Zusätzlich gibt  es noch drei Balkone!

Aber dann:
Da es sich bei den potentiellen Mietern um Menschen mit einer geistigen Behinderung handelt, die trotz Vollzeitbeschäftigung in einer Werkstatt für Menschen mit Behinderungen aufgrund der sozialgesetzlichen Zuordnung unter die Sozialhilferichtlinien fallen, ist alles dann doch viel, viel komplizierter!

Gemäß Vorgaben der Sozialhilfe dürfte die Wohnung für vier Personen max. 95 qm haben und 784 € kosten.
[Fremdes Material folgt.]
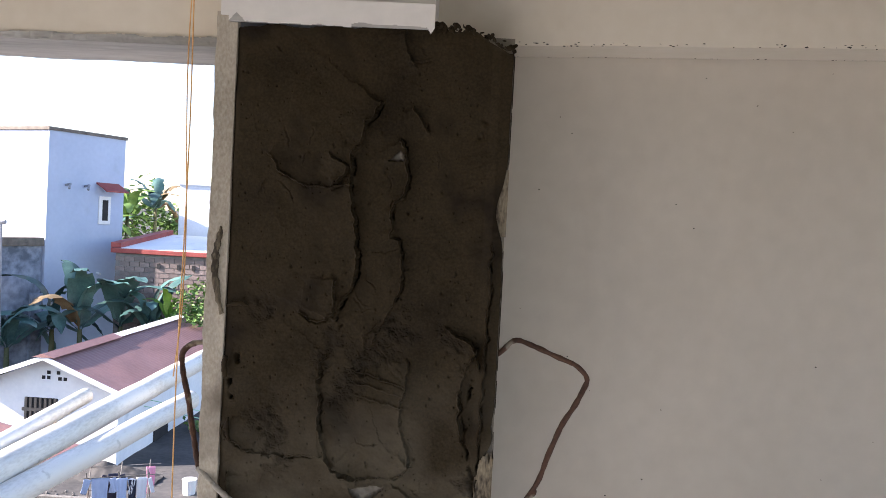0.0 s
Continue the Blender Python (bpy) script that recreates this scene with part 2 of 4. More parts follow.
def curve_points(knots, per=8):
    """A smooth line through knots."""
    k = [Vector(p) for p in knots]
    k = [2 * k[0] - k[1], *k, 2 * k[-1] - k[-2]]
    out = []
    for a, b, c, d in zip(k, k[1:], k[2:], k[3:]):
        for i in range(per):
            t = i / per
            out.append(0.5 * ((2 * b) + (c - a) * t + (2 * a - 5 * b + 4 * c - d) * t * t + (3 * b - a - 3 * c + d) * t ** 3))
    out.append(k[-2])
    return out


def bent(knots, radius=0.012, steps=4):
    """A line with its corners rounded, as a bar is bent."""
    k = [Vector(p) for p in knots]
    out = [k[0]]
    for a, b, c in zip(k, k[1:], k[2:]):
        r = min(radius, 0.45 * (a - b).length, 0.45 * (c - b).length)
        p, q = b + (a - b).normalized() * r, b + (c - b).normalized() * r
        for i in range(steps + 1):
            t = i / steps
            out.append((1 - t) ** 2 * p + 2 * t * (1 - t) * b + t * t * q)
    out.append(k[-1])
    return out


def prism(outline, y0, y1, bm=None, axis="y"):
    """An outline in x and z, thick in y (or in y and z, thick in x)."""
    bm = bm or bmesh.new()
    put = (lambda a, b, c: (a, c, b)) if axis == "y" else (lambda a, b, c: (c, a, b))
    front = [bm.verts.new(put(a, b, y0)) for a, b in outline]
    back = [bm.verts.new(put(a, b, y1)) for a, b in outline]
    bm.faces.new(front)
    bm.faces.new(back[::-1])
    for i in range(len(outline)):
        j = (i + 1) % len(outline)
        bm.faces.new((front[i], back[i], back[j], front[j]))
    return bm


def value_noise(x, z, scale, seed):
    """Smooth random heights between -1 and 1 on a plane."""
    g = np.random.RandomState(seed).uniform(-1, 1, (64, 64))
    u, v = x / scale + 7.3, z / scale + 3.7
    i, j = np.floor(u).astype(int), np.floor(v).astype(int)
    f, h = u - i, v - j
    f, h = f * f * (3 - 2 * f), h * h * (3 - 2 * h)
    i, j, i1, j1 = i % 64, j % 64, (i + 1) % 64, (j + 1) % 64
    return (g[i, j] * (1 - f) + g[i1, j] * f) * (1 - h) + (g[i, j1] * (1 - f) + g[i1, j1] * f) * h


def fbm(x, z, scale, seed, octaves=4):
    return sum(value_noise(x, z, scale / 2 ** k, seed + k) / 2 ** k for k in range(octaves))


def sheet(name, xs, zs, place, keep, material, parent=None, label="", masks=None):
    """A dense sheet; place gives the corner's coordinates, keep says which stay."""
    gx, gz = np.meshgrid(xs, zs, indexing="ij")
    co = np.stack(place(gx, gz), -1).reshape(-1, 3)
    nx, nz = gx.shape
    idx = np.arange(nx * nz).reshape(nx, nz)
    quads = np.stack([idx[:-1, :-1], idx[1:, :-1], idx[1:, 1:], idx[:-1, 1:]], -1)
    if keep is not None:
        quads = quads[keep(gx[:-1, :-1], gz[:-1, :-1])]
    quads = quads.reshape(-1, 4)
    used = np.unique(quads)
    renum = np.zeros(nx * nz, int)
    renum[used] = np.arange(len(used))
    me = bpy.data.meshes.new(name)
    me.from_pydata(co[used].tolist(), [], renum[quads].tolist())
    for key, values in (masks or {}).items():
        at = me.attributes.new(key, "FLOAT", "POINT")
        at.data.foreach_set("value", values.reshape(-1)[used].astype(np.float32))
    me.polygons.foreach_set("use_smooth", np.ones(len(me.polygons), bool))
    ob = finish(new(name, me), material)
    ob.parent = parent
    if label:
        ob["label"] = label
    return ob


def distance(gx, gz, line):
    """Distance to a broken line, and the side on which a place lies."""
    best, side = np.full(gx.shape, 9.0), np.zeros(gx.shape)
    for (ax, az), (bx, bz) in zip(line, line[1:]):
        dx, dz = bx - ax, bz - az
        t = np.clip(((gx - ax) * dx + (gz - az) * dz) / (dx * dx + dz * dz), 0, 1)
        d = np.hypot(gx - ax - t * dx, gz - az - t * dz)
        s = np.sign((gx - ax) * dz - (gz - az) * dx)
        side = np.where(d < best, s, side)
        best = np.minimum(best, d)
    return best, side


def inside(gx, gz, outline):
    hit = np.zeros(gx.shape, bool)
    for (ax, az), (bx, bz) in zip(outline, outline[1:] + outline[:1]):
        cross = (az > gz) != (bz > gz)
        with np.errstate(divide="ignore", invalid="ignore"):
            xc = (bx - ax) * (gz - az) / (bz - az) + ax
        hit ^= cross & (gx < xc)
    return hit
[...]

Zum Glück hat die Stadt Köln hier die Probleme am Wohnungsmarkt erkannt und ermöglicht Menschen mit Behinderungen als Wohngemeinschaft auch in größere und teurere Wohnungen zu ziehen, aber: Wer bezahlt, der bestellt!

„Gibt es einen Vorratsraum? Hat die Küche ausreichend Quadratmeter? Stehen jedem Mieter mindestens 3 Quadratmeter Gruppenraum zur Verfügung?…“

Und damit nicht genug: Dann kommt noch die Heimaufsicht ins Spiel und prüft, ob die Ambulante Wohngemeinschaft unter das Wohn- und Teilhabegesetz fällt.
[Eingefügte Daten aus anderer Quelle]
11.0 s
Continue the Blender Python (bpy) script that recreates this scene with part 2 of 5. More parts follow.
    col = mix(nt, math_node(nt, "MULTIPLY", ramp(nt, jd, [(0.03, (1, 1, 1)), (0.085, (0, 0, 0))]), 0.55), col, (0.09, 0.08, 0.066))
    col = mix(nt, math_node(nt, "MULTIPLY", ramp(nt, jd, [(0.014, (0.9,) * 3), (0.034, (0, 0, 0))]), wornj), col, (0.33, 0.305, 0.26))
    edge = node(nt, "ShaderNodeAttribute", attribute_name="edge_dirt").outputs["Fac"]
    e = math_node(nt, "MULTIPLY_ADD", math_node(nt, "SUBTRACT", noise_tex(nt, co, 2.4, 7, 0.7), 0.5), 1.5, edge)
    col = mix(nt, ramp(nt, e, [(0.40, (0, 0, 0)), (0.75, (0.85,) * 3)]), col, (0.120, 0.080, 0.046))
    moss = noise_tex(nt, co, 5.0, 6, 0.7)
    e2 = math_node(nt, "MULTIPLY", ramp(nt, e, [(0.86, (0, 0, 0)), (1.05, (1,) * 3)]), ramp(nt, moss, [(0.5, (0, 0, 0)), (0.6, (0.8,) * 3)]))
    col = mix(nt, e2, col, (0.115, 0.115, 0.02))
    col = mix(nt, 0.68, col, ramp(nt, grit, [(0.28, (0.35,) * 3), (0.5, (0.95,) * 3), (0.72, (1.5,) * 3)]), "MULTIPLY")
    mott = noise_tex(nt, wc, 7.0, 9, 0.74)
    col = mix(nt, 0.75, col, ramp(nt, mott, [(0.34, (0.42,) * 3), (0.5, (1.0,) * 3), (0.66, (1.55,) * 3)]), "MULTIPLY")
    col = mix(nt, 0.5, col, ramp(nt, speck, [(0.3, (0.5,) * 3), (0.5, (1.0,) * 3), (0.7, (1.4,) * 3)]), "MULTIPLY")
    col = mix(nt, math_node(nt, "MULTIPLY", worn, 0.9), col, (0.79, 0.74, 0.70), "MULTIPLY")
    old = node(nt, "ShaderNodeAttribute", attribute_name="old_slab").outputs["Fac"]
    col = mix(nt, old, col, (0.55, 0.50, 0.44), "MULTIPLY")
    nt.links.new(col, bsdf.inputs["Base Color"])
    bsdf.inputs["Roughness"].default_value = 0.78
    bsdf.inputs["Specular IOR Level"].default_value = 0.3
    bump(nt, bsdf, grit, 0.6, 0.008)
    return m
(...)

„Wo ist der Dienstplan? Welche Qualifikation haben die Mitarbeiter? Können alle vier Mieter an die Waschmaschine, wenn jemand das Bad länger nutzt? Sind Miet- und Betreuungsvertrag unabhängig?…“

Ohne missverstanden werden zu wollen: Prüfungen im Sinne des Verbraucherschutzes, vernünftige Qualität für den höheren Mietpreis, der komplett vom Sozialamt getragen wird, bestmögliche Wohnbedingungen für Menschen mit Behinderungen und deren Absicherung, dass die Beendigung der Betreuung durch den Caritasverband nicht zum Verlust der Wohnung führt, sind durchweg lobenswerte und berechtigte Anliegen.

Solange bezahlbarer Wohnraum in Köln aber für unser Klienten nicht verfügbar ist, wir als Caritasverband das komplette Risiko des Mietausfalls, der Nachmietersuche, der möglichen Konflikte mit dem Hauptvermieter auf uns nehmen, fällt es mir oft schwer den bürokratischen Regulierungssinn mit meinem gesunden Menschenverstand und den fehlenden Optionen für unsere Klienten in Einklang zu bringen.
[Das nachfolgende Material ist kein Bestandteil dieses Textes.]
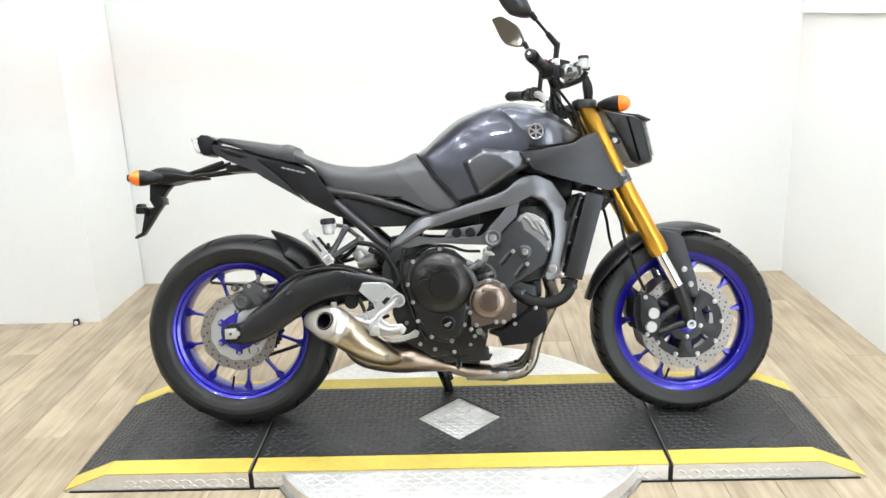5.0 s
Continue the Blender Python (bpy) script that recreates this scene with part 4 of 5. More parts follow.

Vielleicht sollte Verbraucherschutz sich hier doch mehr am Normalen und Alltäglichen orientieren und im Sinne der Inklusion nicht ständig auf die vermeintlichen Besonderheiten der Menschen mit Behinderungen fokussiert sein!

Ich erinnere an die DCV-Kampagne 2011: Kein Mensch ist perfekt!
..und die meisten Wohnungen eben auch nicht!